We experienced two new outdoor "aspects" on our hike to Bearfence Mountain:

  1. Rock Scrambling: It'ts kind of a hybrid of hiking and rock climbing, with no ropes or climbing gear and not really on a traditional trail.  For a more detailed description of rock scrambling please visit "Basic Rock Scrambling".  The difficulty of  Bearfence Mountain rock scramble climb was easy enough for my four year old son and a five month pregnant Chasqui Mom to complete.  Granted we were still very cautious and hand guided our son down certain sections of the way. Note: There is both an uphill and downhill rock scrambling on Bearfence Mountain.
  2. Trail Blazing:  This isn't very common in California, or at least in the San Francisco Bay Area.  What is it?

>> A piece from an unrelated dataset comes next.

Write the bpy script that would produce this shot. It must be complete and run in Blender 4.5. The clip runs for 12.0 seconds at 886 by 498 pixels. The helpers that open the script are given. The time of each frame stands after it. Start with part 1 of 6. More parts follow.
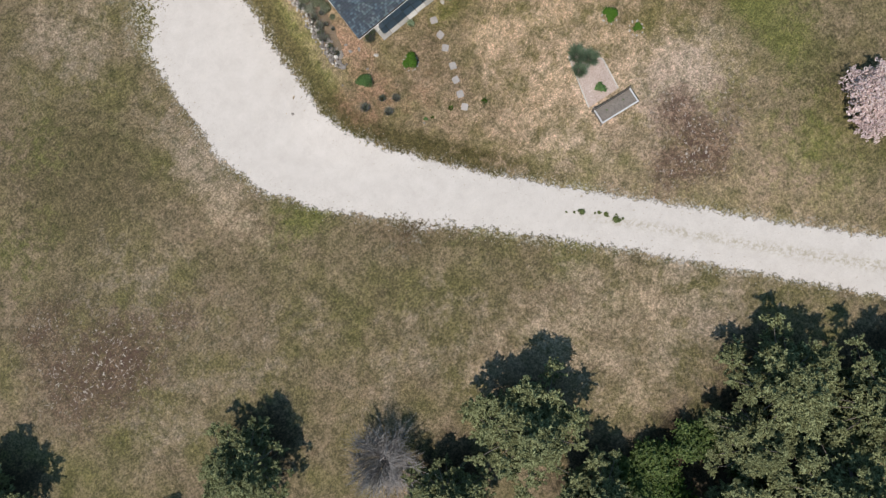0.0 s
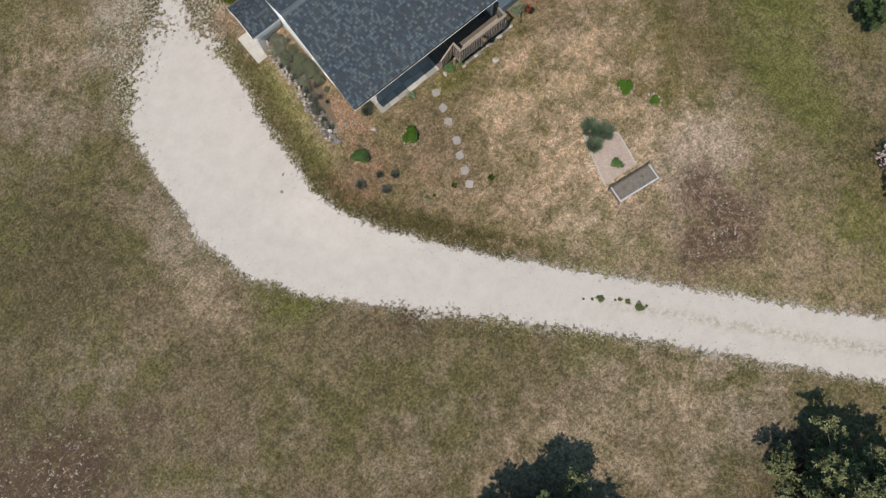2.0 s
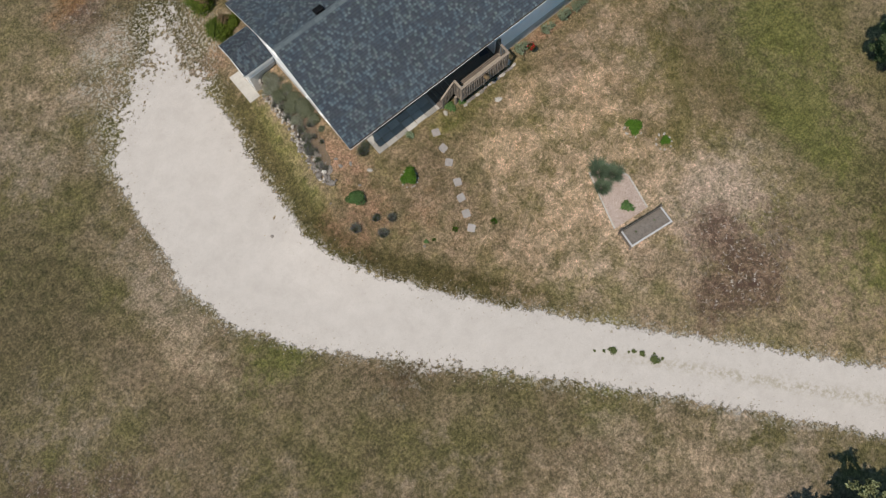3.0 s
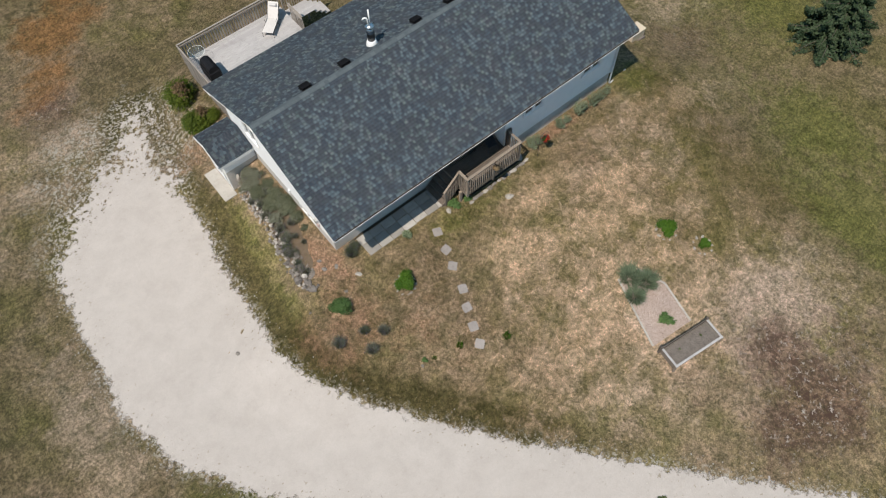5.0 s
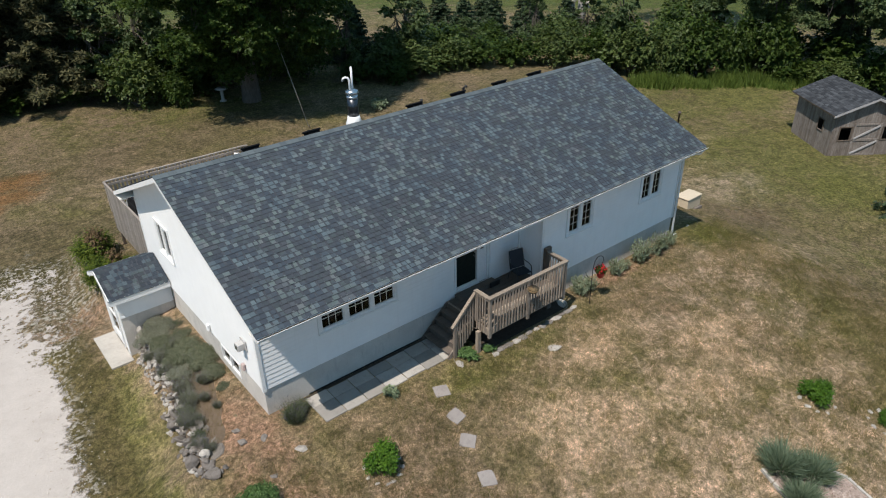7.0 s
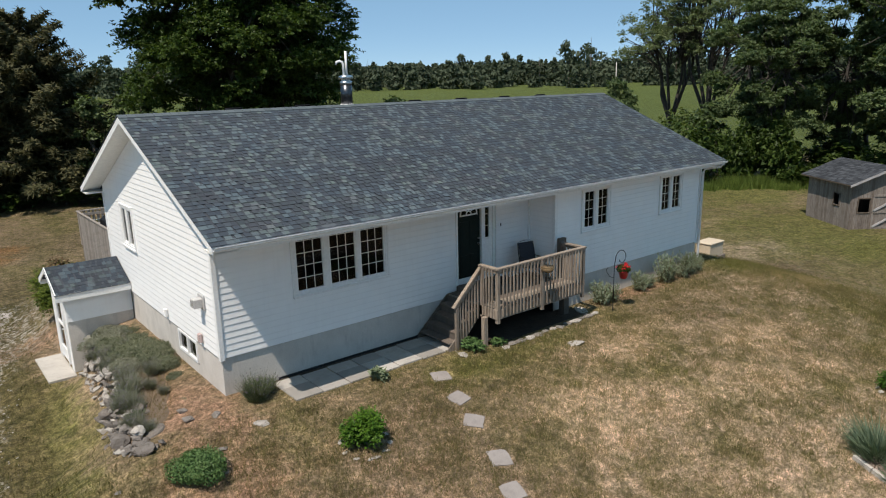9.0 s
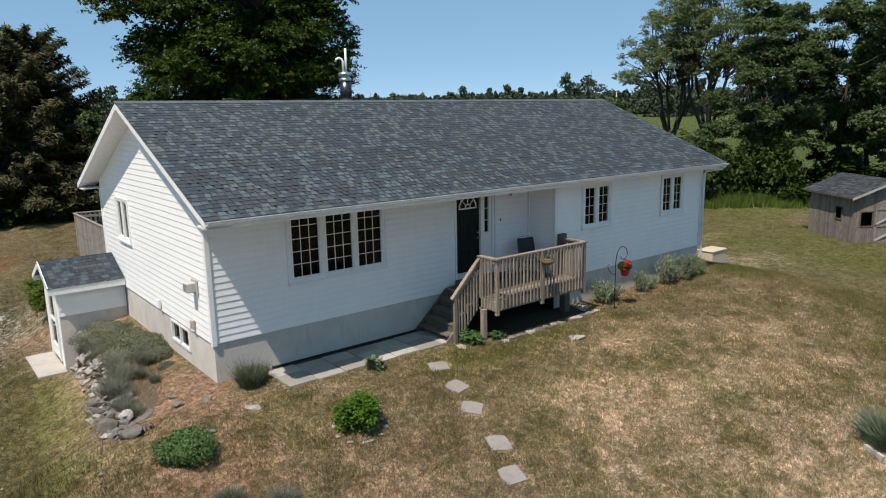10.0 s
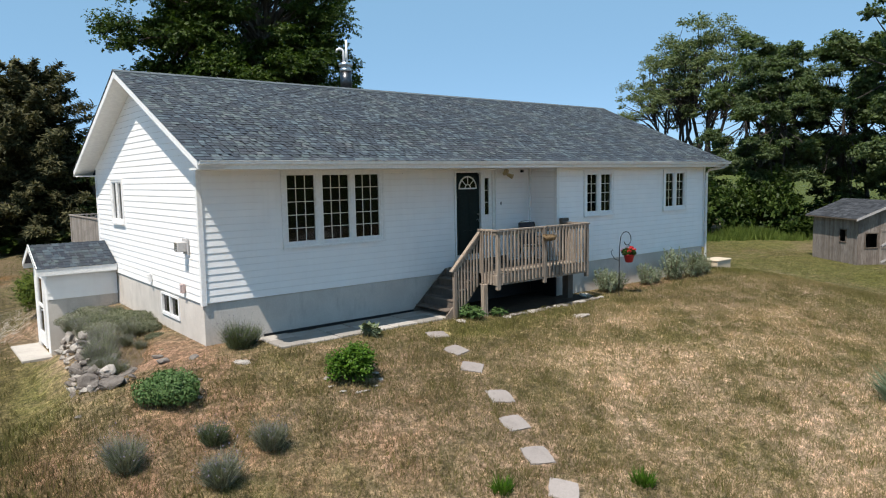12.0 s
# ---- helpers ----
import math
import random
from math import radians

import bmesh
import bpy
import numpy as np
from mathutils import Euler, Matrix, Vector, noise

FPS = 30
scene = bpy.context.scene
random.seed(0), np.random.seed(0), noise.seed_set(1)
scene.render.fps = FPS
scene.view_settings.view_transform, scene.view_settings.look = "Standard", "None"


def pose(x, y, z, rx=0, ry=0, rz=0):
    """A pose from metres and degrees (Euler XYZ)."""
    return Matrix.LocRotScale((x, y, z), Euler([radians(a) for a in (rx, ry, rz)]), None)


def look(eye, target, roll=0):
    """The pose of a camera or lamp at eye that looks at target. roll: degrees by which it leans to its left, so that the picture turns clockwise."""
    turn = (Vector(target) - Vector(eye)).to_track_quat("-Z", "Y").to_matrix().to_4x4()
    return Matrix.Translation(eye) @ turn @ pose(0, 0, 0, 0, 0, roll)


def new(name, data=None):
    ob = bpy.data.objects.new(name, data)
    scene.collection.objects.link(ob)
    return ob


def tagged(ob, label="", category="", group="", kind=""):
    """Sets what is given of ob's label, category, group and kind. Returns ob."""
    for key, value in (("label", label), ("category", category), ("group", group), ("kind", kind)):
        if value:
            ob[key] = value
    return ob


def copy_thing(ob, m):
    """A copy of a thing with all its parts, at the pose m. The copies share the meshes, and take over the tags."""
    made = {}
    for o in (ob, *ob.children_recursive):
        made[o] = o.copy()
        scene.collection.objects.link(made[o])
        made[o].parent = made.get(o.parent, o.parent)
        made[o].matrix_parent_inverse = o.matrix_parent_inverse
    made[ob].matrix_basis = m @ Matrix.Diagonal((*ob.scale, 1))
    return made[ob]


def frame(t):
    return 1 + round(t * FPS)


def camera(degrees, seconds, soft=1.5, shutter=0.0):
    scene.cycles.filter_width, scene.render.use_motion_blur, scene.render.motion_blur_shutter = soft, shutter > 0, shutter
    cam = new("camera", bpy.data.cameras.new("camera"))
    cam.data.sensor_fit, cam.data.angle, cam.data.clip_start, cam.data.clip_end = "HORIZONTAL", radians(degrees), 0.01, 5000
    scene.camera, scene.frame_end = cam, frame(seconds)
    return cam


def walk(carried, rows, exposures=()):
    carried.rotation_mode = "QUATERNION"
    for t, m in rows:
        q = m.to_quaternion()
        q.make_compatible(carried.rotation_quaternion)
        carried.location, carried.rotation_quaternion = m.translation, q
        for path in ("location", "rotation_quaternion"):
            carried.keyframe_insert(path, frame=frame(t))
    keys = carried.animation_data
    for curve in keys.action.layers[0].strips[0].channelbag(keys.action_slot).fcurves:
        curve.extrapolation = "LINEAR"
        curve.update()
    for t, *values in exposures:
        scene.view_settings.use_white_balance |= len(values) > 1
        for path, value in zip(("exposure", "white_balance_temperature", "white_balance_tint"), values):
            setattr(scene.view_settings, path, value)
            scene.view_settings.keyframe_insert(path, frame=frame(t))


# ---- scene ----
# camera and its way: a drone that sinks from 40 m and tilts up to the house
cam = camera(65.9, 12.0, soft=1.1)
PATH = [
    (0, (0.012, -1.525, 40.581), (0.042, -1.391, 38.586), -27.0),
    (0.5, (-0.048, -1.307, 39.638), (0.02, -1.135, 37.647), -18.2),
    (1, (-0.06, -1.225, 38.594), (0.048, -1.003, 36.61), -13.6),
    (1.5, (0.029, -0.874, 37.516), (0.175, -0.613, 35.539), -10.5),
    (2, (0.099, -0.751, 36.352), (0.29, -0.434, 34.387), -8.7),
    (2.5, (0.12, -0.585, 35.179), (0.359, -0.215, 33.228), -6.9),
    (3, (0.133, -0.379, 33.961), (0.422, 0.044, 32.028), -5.5),
    (5, (-0.15, -0.2, 27.481), (0.418, 0.548, 25.715), -2.5),
    (5.5, (-0.033, 0.067, 24.709), (0.641, 0.938, 23.04), -2.0),
    (6, (0.075, 0.198, 21.065), (0.881, 1.225, 19.55), -1.7),
    (6.5, (0.057, 0.562, 16.646), (1.022, 1.777, 15.384), -1.3),
    (7, (0.029, 0.839, 12.793), (1.117, 2.197, 11.805), -1.1),
    (7.2, (0.032, 0.912, 11.762), (1.149, 2.302, 10.856), -1.2),
    (9, (0.165, 1.015, 6.491), (1.379, 2.53, 6.01), -1.3),
    (9.5, (0.203, 1.014, 5.981), (1.422, 2.538, 5.543), -1.1),
    (10, (0.218, 1.002, 5.453), (1.443, 2.534, 5.063), -1.1),
    (10.5, (0.229, 1.013, 4.849), (1.461, 2.552, 4.511), -1.1),
    (11, (0.271, 1.034, 4.327), (1.507, 2.579, 4.033), -1.0),
    (11.5, (0.279, 1.04, 3.773), (1.518, 2.59, 3.527), -1.0),
    (12, (0.275, 1.062, 3.259), (1.517, 2.616, 3.053), -1.0),
]
walk(cam, [(t, look(eye, target, roll)) for t, eye, target, roll in PATH], exposures=[(0, 0.52, 6800, 11), (1.5, 0.36, 7000, 11), (2.5, 0.26, 7050, 11), (3, 0.25, 7100, 11), (5, 0.37, 7100, 11), (5.5, 0.60, 7050, 11), (6, 0.78, 7050, 11), (6.5, 0.46, 6950, 11), (7, 0.52, 6900, 11), (9, 0.52, 7200, 12), (10.5, 0.63, 7150, 12), (12, 0.84, 7050, 12)])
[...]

It's a painted mark on rocks, posts or trees to designate the way or trail.  I can see how someone can easily get lost with all the foliage/snow covering the ground or in this case the trail on the rocks (see middle picture in collage).  It also provided a "game" for our children to find the next blaze on the trail, kind of like hide-and-seek for toddlers.
But the best new outdoor experience was seeing Shenandoah National Park in its most beautiful time of the year and enjoying the 360 degree view of this awesome park from the top of Bearfence Mountain!

View of the west 1st picture, view of the east
I would highly recommend this hike if visiting Shenandoah National Park, especially during Fall.  It's a great short hike with a kick that families with little ones can enjoy, not to mention amazing views of the park and the great feeling a "conquering" a mountain with toddlers.

Thanks again to Jennifer Chambers of Hiking Along who recommended Bearfence Mountain for our adventurous family.  That is the great thing about being a blogger is that I get to meet like-minded people who instinctively know where we can enjoy the outdoors to the fullest!

Also if you are in the Washington DC greater area.  Chambers newest book "Best Hikes with Kids: Washington, DC, The Beltway and Beyond" would be a great resource to find family friendly hikes.  Bearfence Mountain is listed as a "difficult family hike" in the book due to the rock scrambling, but it is highly recommended by Chambers.